● **Supplied data**
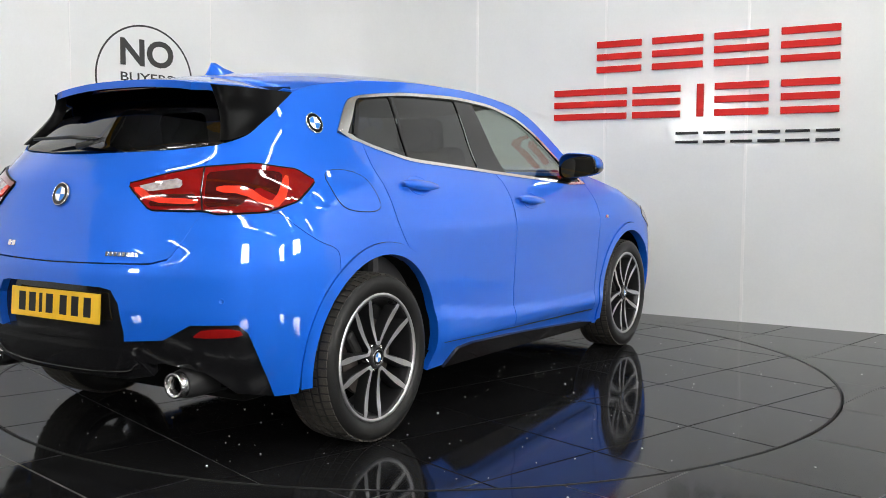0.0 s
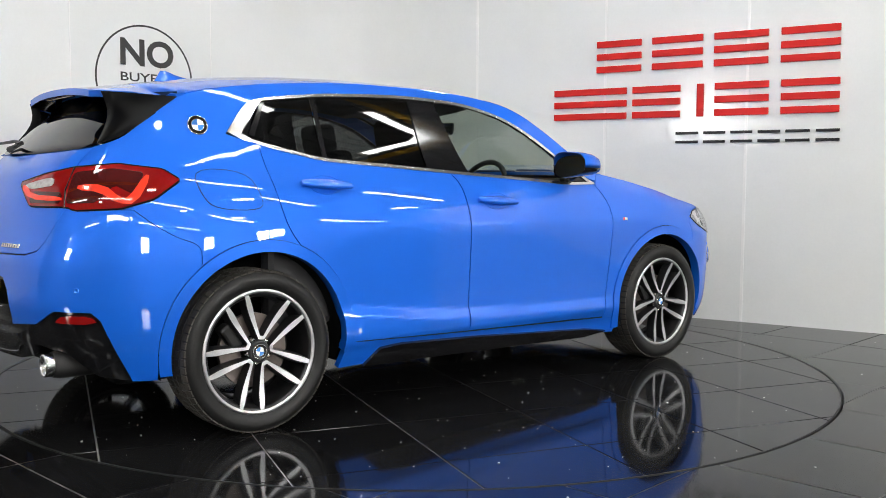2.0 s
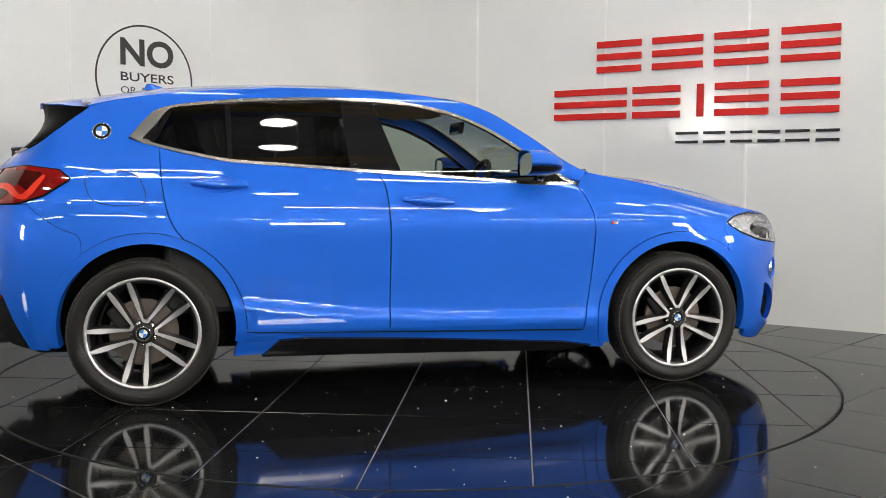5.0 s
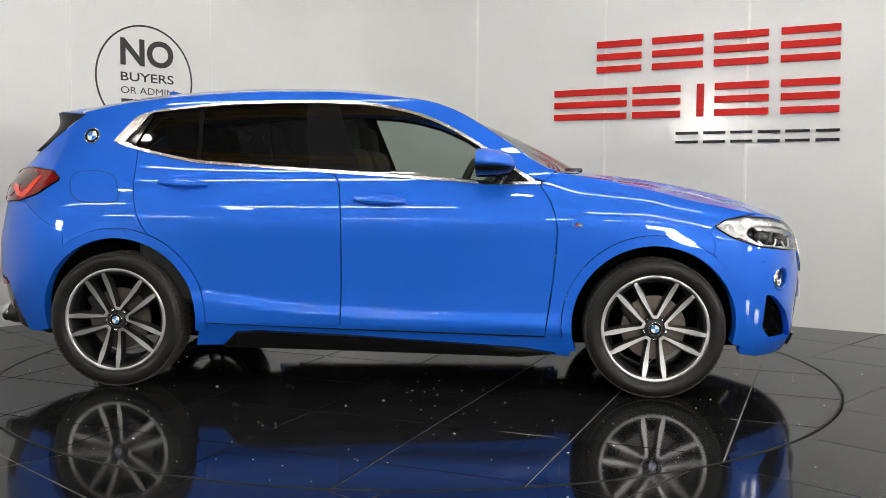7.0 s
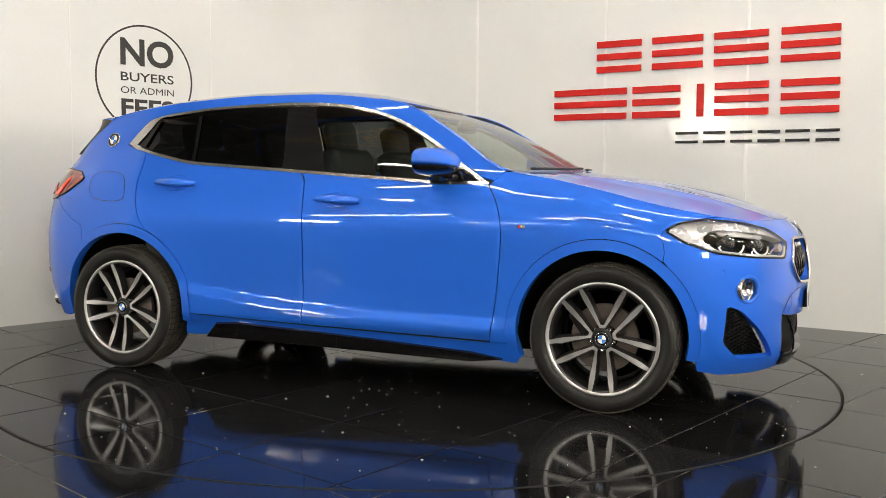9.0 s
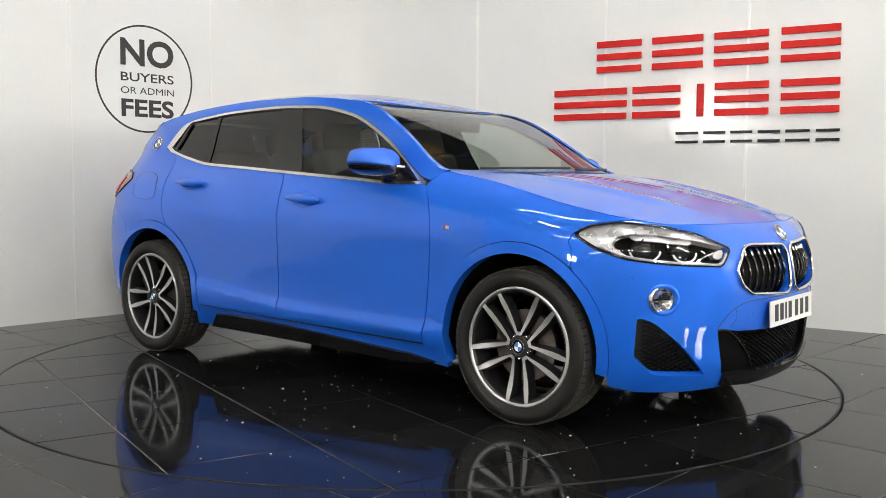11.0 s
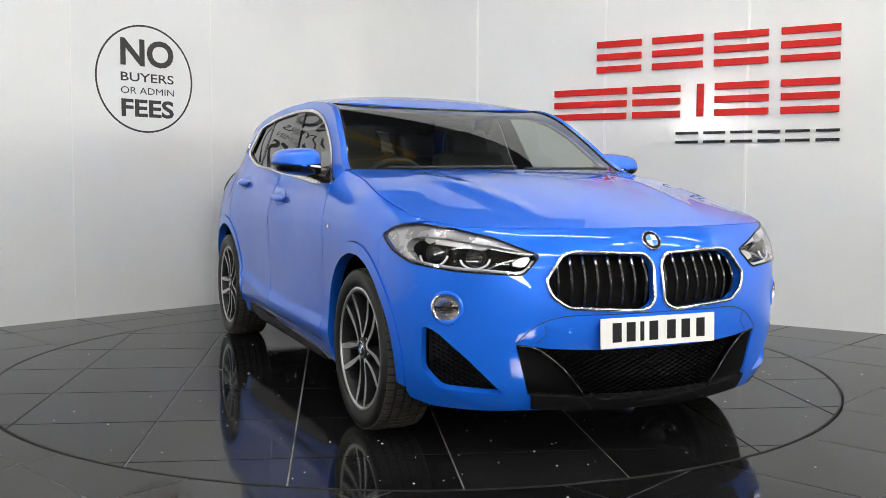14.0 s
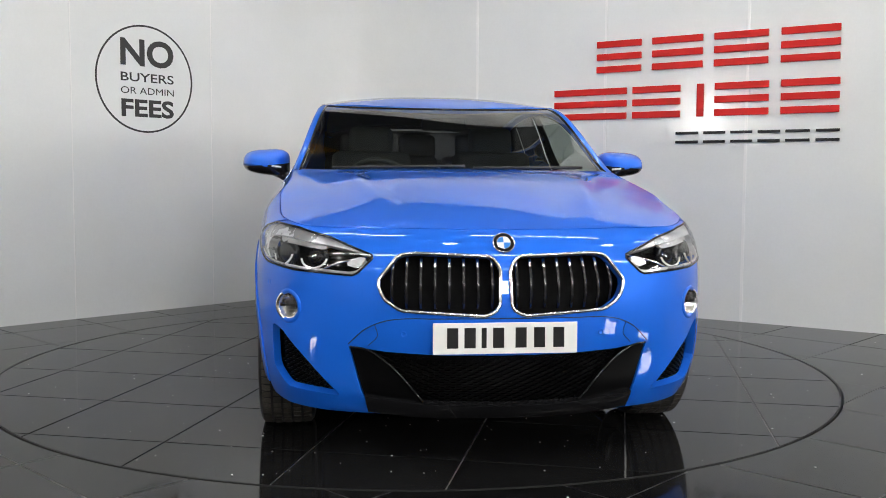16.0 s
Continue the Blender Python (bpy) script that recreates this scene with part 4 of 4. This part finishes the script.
# --- wheels ---
def wheel(x, s, phase):
    base = Matrix.Translation((x, s * .790, .337)) @ (Matrix() if s > 0 else Matrix.Rotation(math.pi, 4, "Z")) @ Matrix.Rotation(radians(phase), 4, "Y")
    bm = bmesh.new()
    lathe(bm, [(.205, -.09), (.232, -.088), (.225, -.06), (.222, .05), (.232, .088), (.236, .096), (.256, .100), (.258, .094), (.262, .096)], 72, "Y", base)
    rim = part("wheel", bm, M_RIM, car, "dark alloy wheel with machined double spokes", smooth=True)
    bm = bmesh.new()
    lathe(bm, [(.243, .0970), (.246, .1010), (.256, .1030), (.260, .099)], 72, "Y", base)
    part("rim_edge", bm, M_SILVER, rim, "machined silver rim edge", smooth=True)
    bm = bmesh.new()
    lathe(bm, [(.250, -.10), (.262, -.108), (.300, -.115), (.322, -.108), (.333, -.092), (.337, -.07), (.337, .07), (.333, .092), (.322, .108), (.300, .114), (.270, .107), (.259, .098)], 72, "Y", base)
    part("tyre", bm, M_RUBBER, rim, "black low-profile tyre", smooth=True)
    # tread blocks across the crown
    bm = bmesh.new()
    for k in range(64):
        w = 2 * math.pi * k / 64
        for yy, wd, sk in ((-.082, .034, .5), (-.040, .030, 0), (0, .030, 0), (.040, .030, 0), (.082, .034, -.5)):
            box(bm, base @ Matrix.Rotation(w + (.02 if abs(yy) < .05 and yy else 0), 4, "Y") @ pose(0, yy, .3365 - (.003 if abs(yy) > .05 else 0), 8 * sk * 2, 0, 0) , (.026, wd, .006))
    part("tread", bm, M_TREAD, rim, "dusty moulded tread")
    # double spokes: five Vs
    def spoke_mesh():
        me = bpy.data.meshes.new("spoke")
        b = bmesh.new()
        rows = []
        n = 8
        for k in range(n + 1):
            t = k / n
            c = Vector((.0075, 0, .052)).lerp(Vector((.1035, 0, .2275)), t)
            side = Vector((.8705, 0, -.4922))
            w = .0062 + .0088 * min(t / .70, 1) - .0050 * max(0, (t - .70) / .30)
            top = .094 - .020 * math.sin(math.pi * min(t * 1.1, 1)) * .35 + .004 * t - (.006 * (1 - t))
            rows.append([b.verts.new(c + side * q * w + Vector((0, h, 0))) for q, h in ((-1.5, top - .045), (-1.0, top - .003), (-.85, top), (.85, top), (1.0, top - .003), (1.5, top - .045))])
        for p, q in zip(rows, rows[1:]):
            for j in range(5):
                fc = b.faces.new((p[j], p[j + 1], q[j + 1], q[j]))
                fc.material_index = 1 if j == 2 else 0
        bmesh.ops.recalc_face_normals(b, faces=b.faces)
        b.to_mesh(me), b.free()
        me.materials.append(M_RIM), me.materials.append(M_SILVER)
        return me
    if "made" not in SPOKE:
        SPOKE["made"] = spoke_mesh()
    for k in range(5):
        for fl in (1, -1):
            o = new("spoke", SPOKE["made"])
            o.parent = rim
            o.matrix_basis = base @ Matrix.Rotation(radians(72 * k), 4, "Y") @ Matrix.Diagonal((fl, 1, 1, 1))
    for k in range(5):
        web = boxed(base @ Matrix.Rotation(radians(72 * k), 4, "Y") @ pose(0, .0872, .057), (.020, .003, .016), .001, 1)
        part("spoke_web", web, M_SILVER, rim)
    bm = bmesh.new()
    lathe(bm, [(.052, .02), (.050, .078), (.044, .088), (.036, .091), (.033, .086), (.001, .086)], 40, "Y", base)
    part("hub", bm, M_RIM, rim, "dark wheel hub", smooth=True)
    for k in range(5):
        w = radians(72 * k + 36)
        bm = bmesh.new()
        lathe(bm, [(.010, .06), (.010, .084), (.006, .086), (.001, .083)], 6, "Y", base @ Matrix.Translation((.050 * math.sin(w), -.004, .050 * math.cos(w))))
        part("wheel_bolt", bm, M_CHROME, rim)
    cap = roundel(base @ Matrix.Translation((0, .090, 0)) @ Matrix.Rotation(radians(-90), 4, "X") @ Matrix.Rotation(radians(0), 4, "Z"), .032, rim)
    # flatten: badge pieces sit directly under the wheel
    for o in list(cap.children):
        o.parent = rim
    bm = bmesh.new()
    lathe(bm, [(.06, .035), (.155, .035), (.155, .012), (.06, .012)], 48, "Y", base)
    part("brake_disc", bm, M_DISC, rim, "steel brake disc")
    part("brake_caliper", boxed(Matrix.Translation((x - .11, s * .825, .40)) @ pose(0, 0, 0, 0, -35, 0), (.055, .06, .12), .014), M_RUBBER, rim, "dark brake caliper")
    # inner arch liner
    bm = bmesh.new()
    lin = []
    for k in range(25):
        w = radians(-14 + 208 * k / 24)
        lx, lz = x + .405 * math.cos(w), .352 + .405 * math.sin(w)
        outer = min(.875, abs(skin(float(np.interp(lx, OUT[:, 0], ARC)), max(lz, .14))[1]) - .03)
        lin.append([bm.verts.new((lx, s * yy, lz)) for yy in (outer, .60)])
    for p, q in zip(lin, lin[1:]):
        bm.faces.new((p[0], p[1], q[1], q[0]))
    cen = [v[1] for v in lin]
    bm.faces.new(cen)
    part("arch_liner", bm, M_DARK, car, "black arch liner")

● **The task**
Quote everything in the listing above exactly; pictures are the only thing to omit.

● **Written solution**
0.0 s
2.0 s
5.0 s
7.0 s
9.0 s
11.0 s
14.0 s
16.0 s
Continue the Blender Python (bpy) script that recreates this scene with part 4 of 4. This part finishes the script.
# --- wheels ---
def wheel(x, s, phase):
    base = Matrix.Translation((x, s * .790, .337)) @ (Matrix() if s > 0 else Matrix.Rotation(math.pi, 4, "Z")) @ Matrix.Rotation(radians(phase), 4, "Y")
    bm = bmesh.new()
    lathe(bm, [(.205, -.09), (.232, -.088), (.225, -.06), (.222, .05), (.232, .088), (.236, .096), (.256, .100), (.258, .094), (.262, .096)], 72, "Y", base)
    rim = part("wheel", bm, M_RIM, car, "dark alloy wheel with machined double spokes", smooth=True)
    bm = bmesh.new()
    lathe(bm, [(.243, .0970), (.246, .1010), (.256, .1030), (.260, .099)], 72, "Y", base)
    part("rim_edge", bm, M_SILVER, rim, "machined silver rim edge", smooth=True)
    bm = bmesh.new()
    lathe(bm, [(.250, -.10), (.262, -.108), (.300, -.115), (.322, -.108), (.333, -.092), (.337, -.07), (.337, .07), (.333, .092), (.322, .108), (.300, .114), (.270, .107), (.259, .098)], 72, "Y", base)
    part("tyre", bm, M_RUBBER, rim, "black low-profile tyre", smooth=True)
    # tread blocks across the crown
    bm = bmesh.new()
    for k in range(64):
        w = 2 * math.pi * k / 64
        for yy, wd, sk in ((-.082, .034, .5), (-.040, .030, 0), (0, .030, 0), (.040, .030, 0), (.082, .034, -.5)):
            box(bm, base @ Matrix.Rotation(w + (.02 if abs(yy) < .05 and yy else 0), 4, "Y") @ pose(0, yy, .3365 - (.003 if abs(yy) > .05 else 0), 8 * sk * 2, 0, 0) , (.026, wd, .006))
    part("tread", bm, M_TREAD, rim, "dusty moulded tread")
    # double spokes: five Vs
    def spoke_mesh():
        me = bpy.data.meshes.new("spoke")
        b = bmesh.new()
        rows = []
        n = 8
        for k in range(n + 1):
            t = k / n
            c = Vector((.0075, 0, .052)).lerp(Vector((.1035, 0, .2275)), t)
            side = Vector((.8705, 0, -.4922))
            w = .0062 + .0088 * min(t / .70, 1) - .0050 * max(0, (t - .70) / .30)
            top = .094 - .020 * math.sin(math.pi * min(t * 1.1, 1)) * .35 + .004 * t - (.006 * (1 - t))
            rows.append([b.verts.new(c + side * q * w + Vector((0, h, 0))) for q, h in ((-1.5, top - .045), (-1.0, top - .003), (-.85, top), (.85, top), (1.0, top - .003), (1.5, top - .045))])
        for p, q in zip(rows, rows[1:]):
            for j in range(5):
                fc = b.faces.new((p[j], p[j + 1], q[j + 1], q[j]))
                fc.material_index = 1 if j == 2 else 0
        bmesh.ops.recalc_face_normals(b, faces=b.faces)
        b.to_mesh(me), b.free()
        me.materials.append(M_RIM), me.materials.append(M_SILVER)
        return me
    if "made" not in SPOKE:
        SPOKE["made"] = spoke_mesh()
    for k in range(5):
        for fl in (1, -1):
            o = new("spoke", SPOKE["made"])
            o.parent = rim
            o.matrix_basis = base @ Matrix.Rotation(radians(72 * k), 4, "Y") @ Matrix.Diagonal((fl, 1, 1, 1))
    for k in range(5):
        web = boxed(base @ Matrix.Rotation(radians(72 * k), 4, "Y") @ pose(0, .0872, .057), (.020, .003, .016), .001, 1)
        part("spoke_web", web, M_SILVER, rim)
    bm = bmesh.new()
    lathe(bm, [(.052, .02), (.050, .078), (.044, .088), (.036, .091), (.033, .086), (.001, .086)], 40, "Y", base)
    part("hub", bm, M_RIM, rim, "dark wheel hub", smooth=True)
    for k in range(5):
        w = radians(72 * k + 36)
        bm = bmesh.new()
        lathe(bm, [(.010, .06), (.010, .084), (.006, .086), (.001, .083)], 6, "Y", base @ Matrix.Translation((.050 * math.sin(w), -.004, .050 * math.cos(w))))
        part("wheel_bolt", bm, M_CHROME, rim)
    cap = roundel(base @ Matrix.Translation((0, .090, 0)) @ Matrix.Rotation(radians(-90), 4, "X") @ Matrix.Rotation(radians(0), 4, "Z"), .032, rim)
    # flatten: badge pieces sit directly under the wheel
    for o in list(cap.children):
        o.parent = rim
    bm = bmesh.new()
    lathe(bm, [(.06, .035), (.155, .035), (.155, .012), (.06, .012)], 48, "Y", base)
    part("brake_disc", bm, M_DISC, rim, "steel brake disc")
    part("brake_caliper", boxed(Matrix.Translation((x - .11, s * .825, .40)) @ pose(0, 0, 0, 0, -35, 0), (.055, .06, .12), .014), M_RUBBER, rim, "dark brake caliper")
    # inner arch liner
    bm = bmesh.new()
    lin = []
    for k in range(25):
        w = radians(-14 + 208 * k / 24)
        lx, lz = x + .405 * math.cos(w), .352 + .405 * math.sin(w)
        outer = min(.875, abs(skin(float(np.interp(lx, OUT[:, 0], ARC)), max(lz, .14))[1]) - .03)
        lin.append([bm.verts.new((lx, s * yy, lz)) for yy in (outer, .60)])
    for p, q in zip(lin, lin[1:]):
        bm.faces.new((p[0], p[1], q[1], q[0]))
    cen = [v[1] for v in lin]
    bm.faces.new(cen)
    part("arch_liner", bm, M_DARK, car, "black arch liner")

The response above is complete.